Satu pertanyaan lolos dari kolom chatku, membuat Ummi mengetik sangat lama. "Kenapa Ummi menerima ta'aruf Abi?"
Sayangnya HP yang kugunakan saat itu sudah rusak, semua chat kami yang berharga hilang. Namun aku masih ingat samar-samar jawaban Ummi kala itu.
Ummi memilih untuk menikah kala itu, karena Abi termasuk orang yang shalih di mata Ummi. Setelah hijrah, Abi rela melepas status pacaran dan betul-betul menjaga diri. Bahkan meminta untuk dicarikan calon oleh teman seangkatan yang juga Ummi kenal. Shalatnya juga rajin, dan hal yang tak pernah berubah darinya adalah senang sekali berbagi pada orang lain, terutama anak-anak.
Semua orang bisa berubah, bahkan diri kita sendiri juga tak bisa diprediksi perubahannya.
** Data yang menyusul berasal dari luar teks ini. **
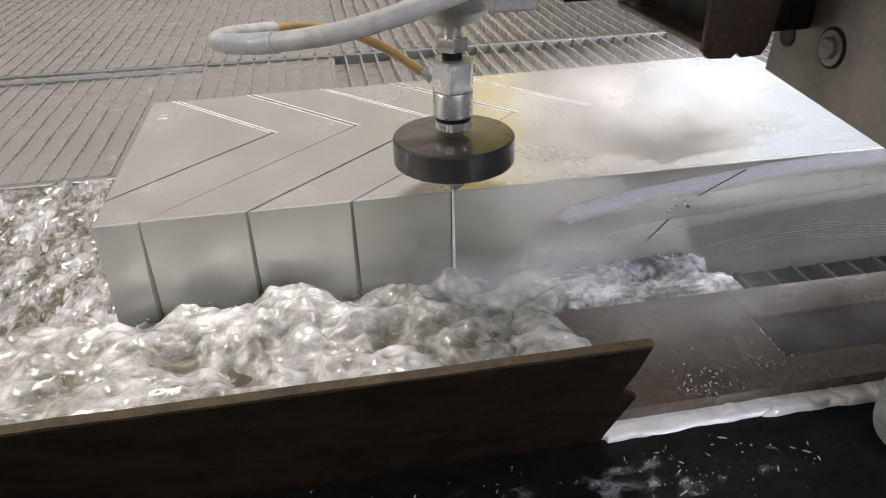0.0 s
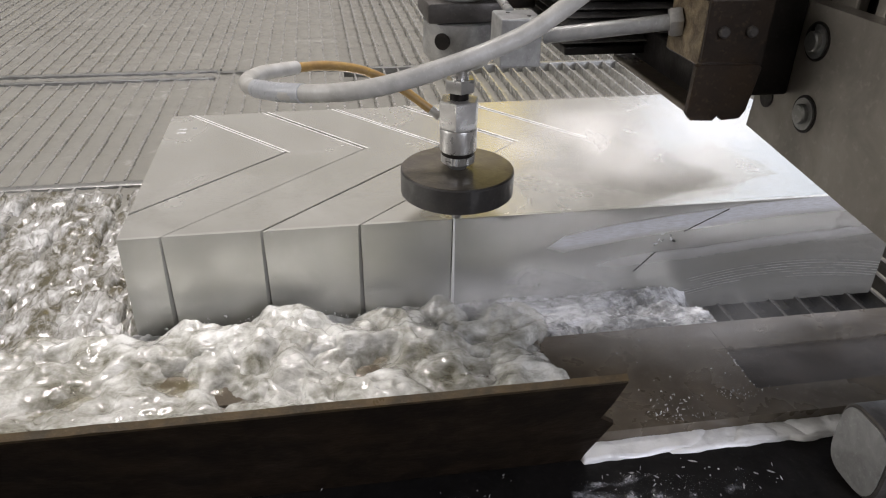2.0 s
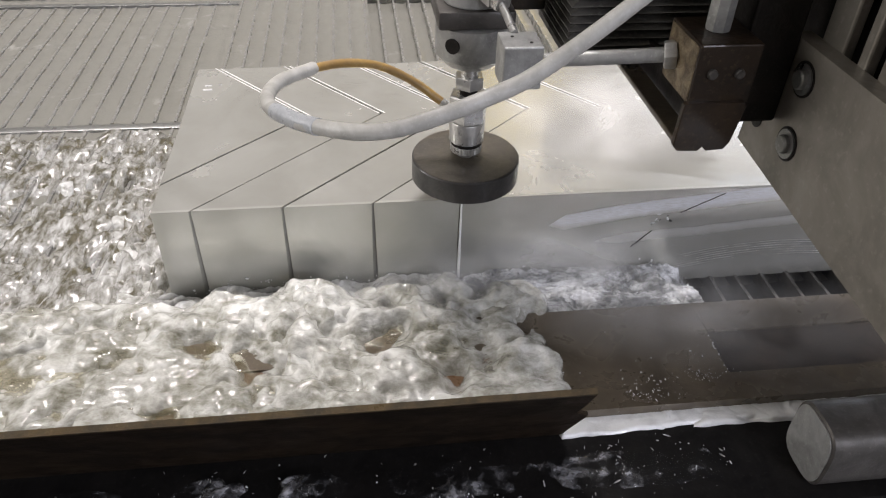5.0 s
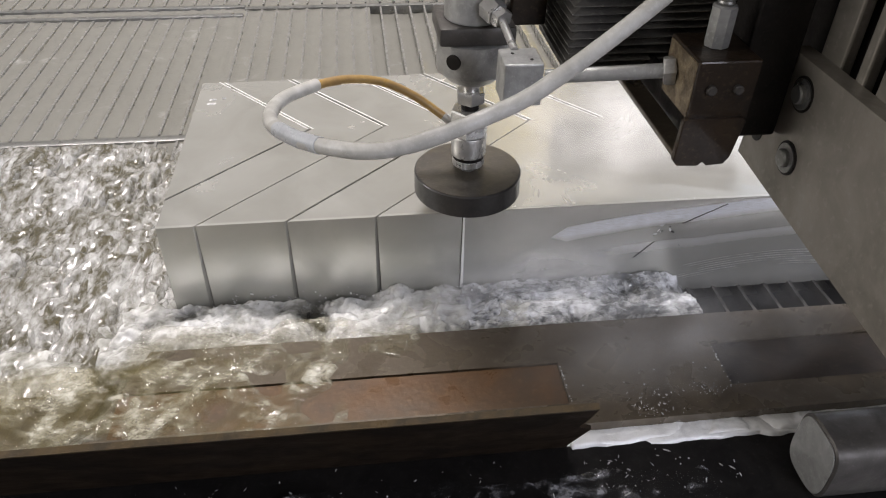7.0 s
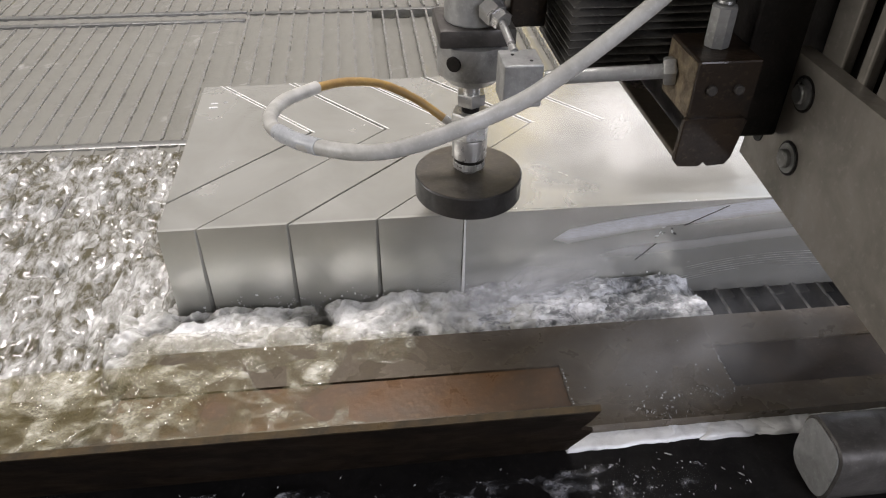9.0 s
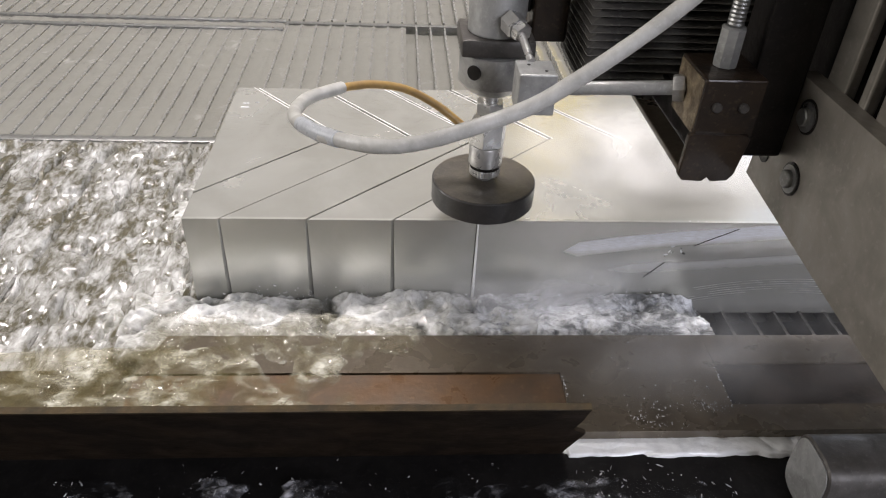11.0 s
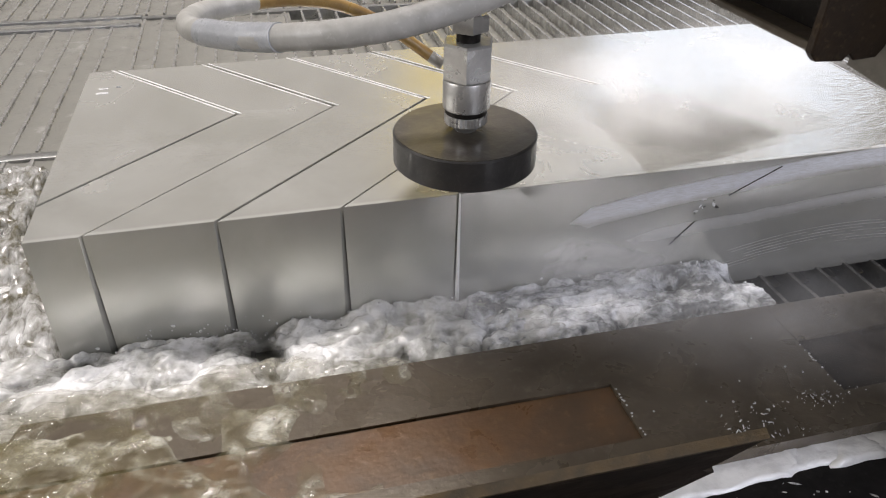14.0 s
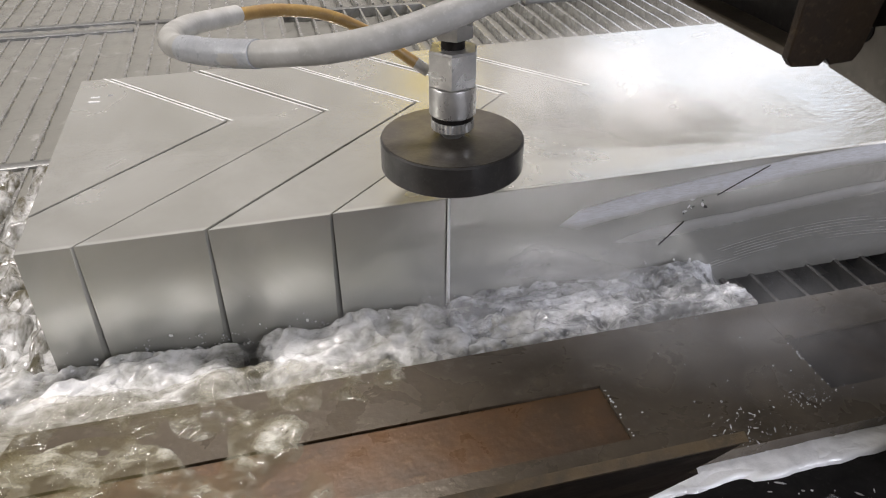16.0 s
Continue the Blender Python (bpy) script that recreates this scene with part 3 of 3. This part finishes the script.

Karena itu Rasulullah menganjurkan ummatnya terus berdoa agar jiwa-jiwa kita terus terpaut oleh iman. Sebab hati mudah sekali terbolak-balik. Oleh karena itu dinamakan qolbun, sesuatu yang mudah goyah.
Setelah mengalami dua kali kegagalan ta'aruf, orang ketiga ternyata ditakdirkan menjadi jodohku. Waktu yang sangat singkat dan segala hal terasa dipermudah, menjadi pemantap kaki untuk melangkah lebih jauh. Tentu rasa was-was, khawatir akan masa depan tetap ada, tetapi aku dan Ummi berusaha yakin pada takdir-Nya. Berikhtiar semaksimal mungkin mencari tahu tentang sang calon sedetail mungkin, lalu bertawakkal. Meminta kemantapan hati pada Dzat yang memegang kendali hati para hamba-Nya.
Hari ini, tiga tahun telah berlalu. Walau telah kupersiapkan kalimat-kalimat romantis, ternyata ia tak mampu keluar sepatah kata pun. Bayangku hanya dipenuhi olehnya, oleh setiap kalimat yang ia katakan saat itu.
"Kalau Ummi sih, insyaa Allah mantap!"